Your problem might be related to the motor overheating. In this case, I would recommend actually fine-tuning the VREF so that it runs a bit cooler and does not damage the printed part.

Adding a 5015 fan to the heatsink is not the smartest solution. A 4010 should work well enough if you use a bi-metal heat break.

Thanks for the feedback; I was re-reading the Thingiverse Comment and noticed the small statement around both Temperature Resistant Filament as well as Vref adjustments. You would think that would be prominently in the forefront.

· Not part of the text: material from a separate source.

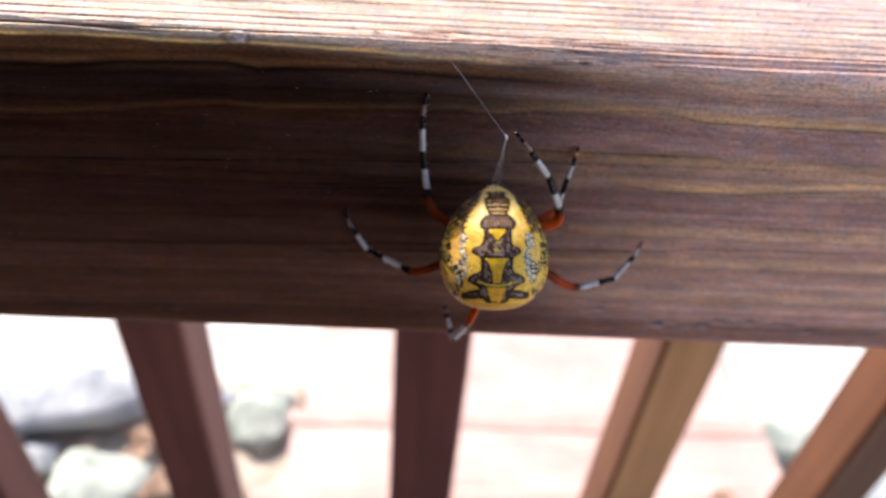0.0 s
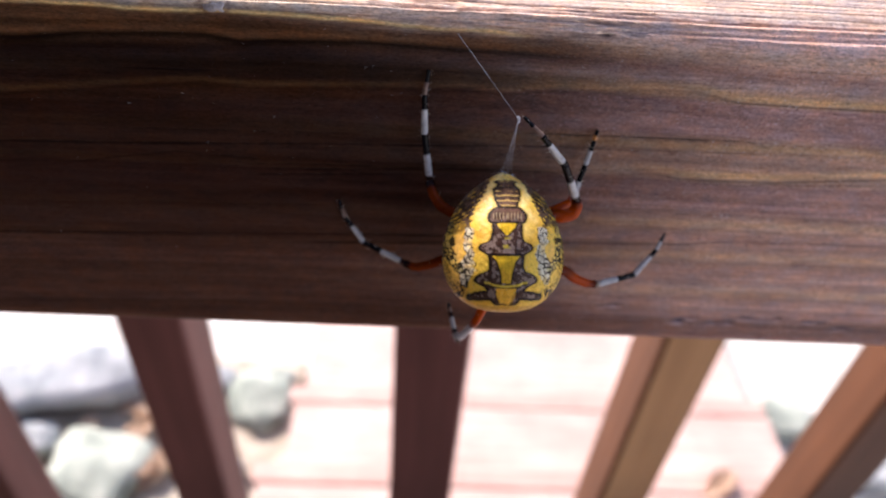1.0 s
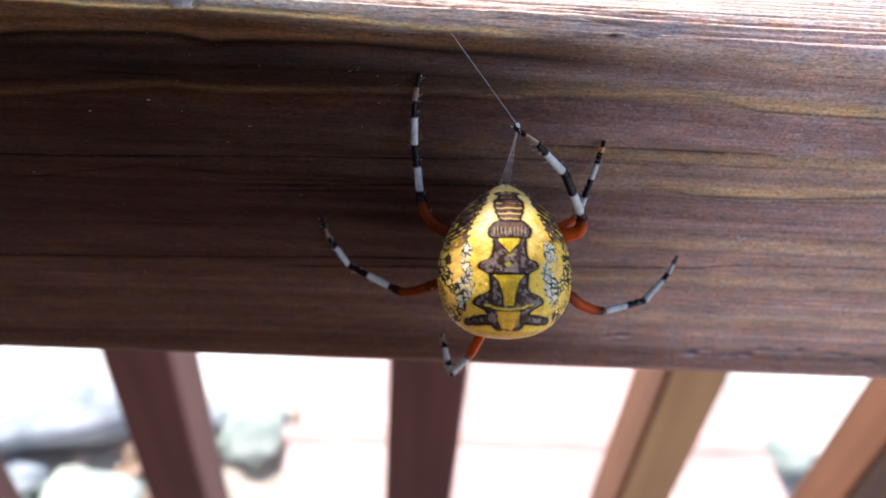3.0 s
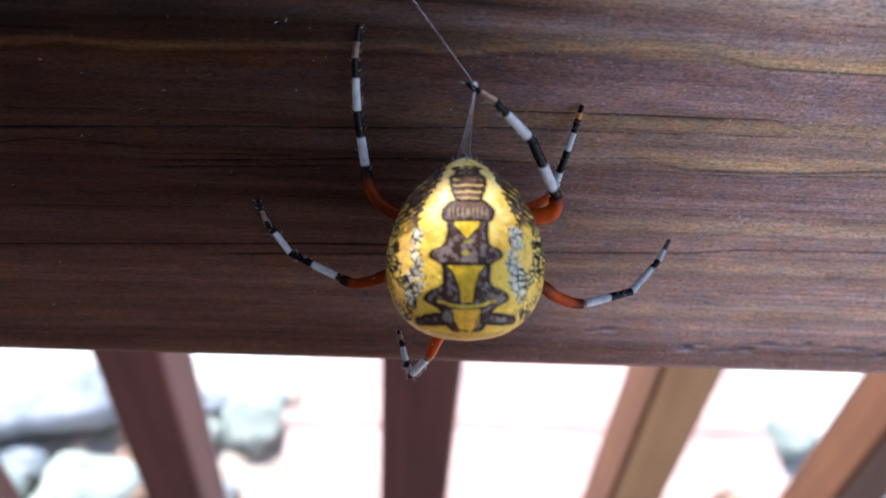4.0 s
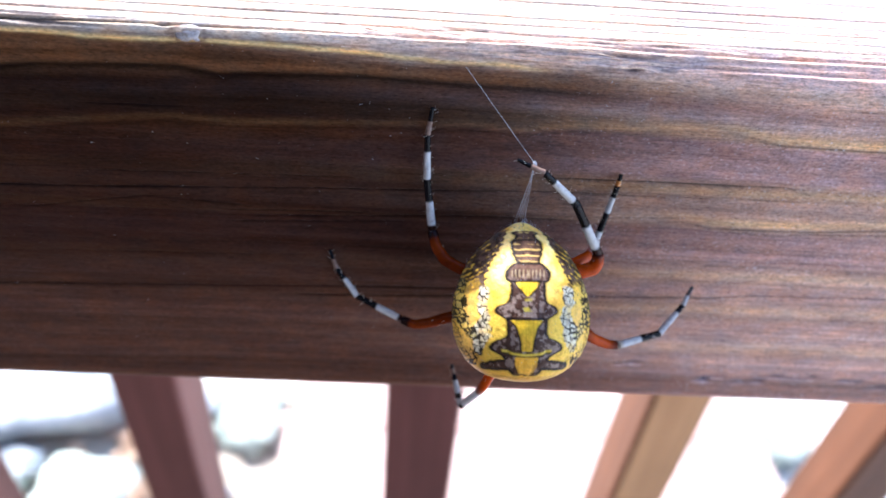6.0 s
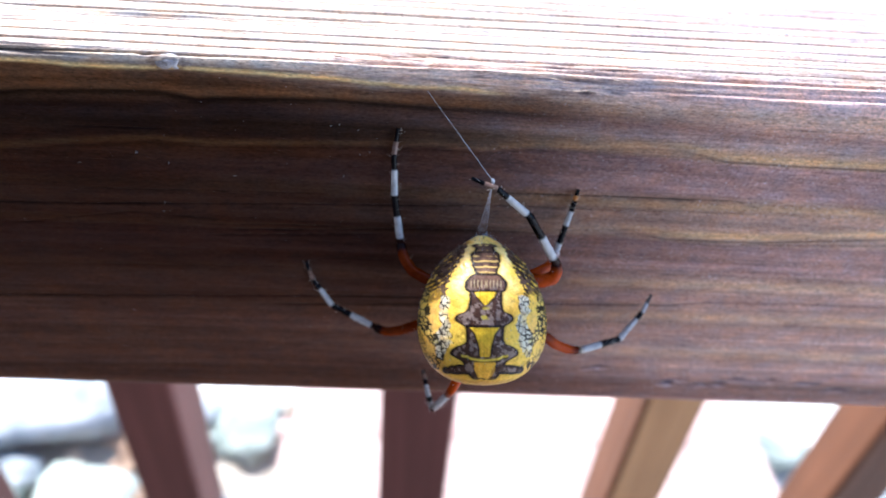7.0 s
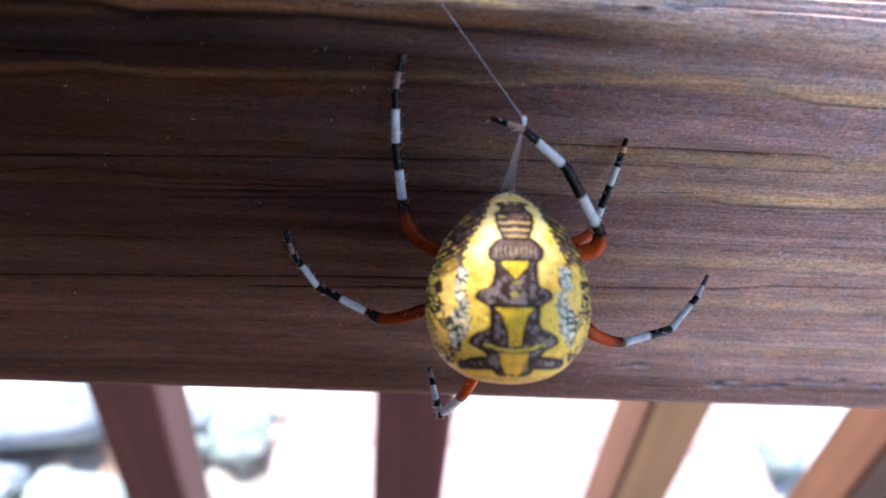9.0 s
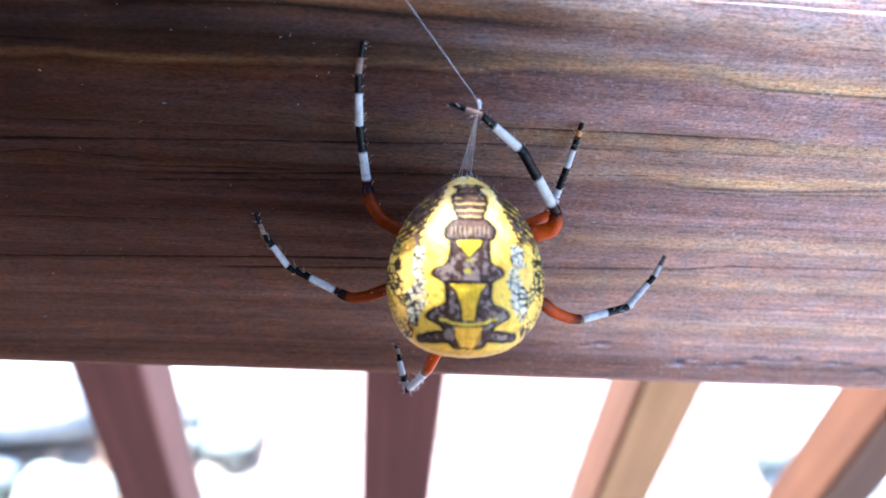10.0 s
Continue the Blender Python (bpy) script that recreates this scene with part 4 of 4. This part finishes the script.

To be honest I don’t want to do Vref adjustments :octopus:

Instead, I am going to try to Heat Treat a PLA print of the bracket this weekend :slight_smile:
CNC Kitchen’s video shows I’m going to lose on strength whether I go with Plaster or Salt Processing, but it will still be well above the weight of the Extruder Assembly + Force to pull filament…but the ability to gain Temp Resistance to around 170C should eliminate all problems, even if I might have to measure % changes for this particular part :slight_smile:
Although somewhat imperfect since NEMA15 references faceplate size, digging through a few data sheets of different NEMA15 steppers shows consistently that max operating temperature is around 80-100C, which should be well below heat treated PLA.

Edit: Also I thought through the failure of the BMG Wind more. I think the BMG Wind cracks likely are a result of the deformation; as the bracket starting sagging outwards on the top, it likely created a stress on the bottom as the extruder was now pressed against the housing…creating cracking. Luckily I have an extra BMG wind to use. It makes sense to me, especially given I’ve printed a duplicate bracket and can really see the differences between the duplicate, and the one that failed thermally.

It has been a while but I’m happy to announce that the problem is solved, though it took a bit more effort.

Heat & Stress was absolutely the problem - the Extruder was heating up around 100C, and my Z on the bed level was too low, causing the nozzle to press into the bed each time I Zeroed all Axes (my Z Offset used to be around +1.5mm). Basically, Heat and the Force caused it to deform to the degree that was observed.

The solution was simpler than I anticipated; print the bracket in PLA, and heat treat at ~105C/235F for one hour, suspended in a packed container of powered salt. The PLA will still crystallize.

Remelting is not required to crystallize the polymer, and TBH, remelting is a huge hassle and is a big mess. Only attempt if you need to fuse layers. I tried it with both Plaster of Paris (an even bigger mess), and powered salt. In the end I kept powered salt - the part didn’t deform at all.
Keep in mind that it takes a while for the part, inside a container of powdered salt, to heat up. With a thermometer embedded inside, it was almost 2 hours just to break 100C; only at that point did the 1 Hour clock begin.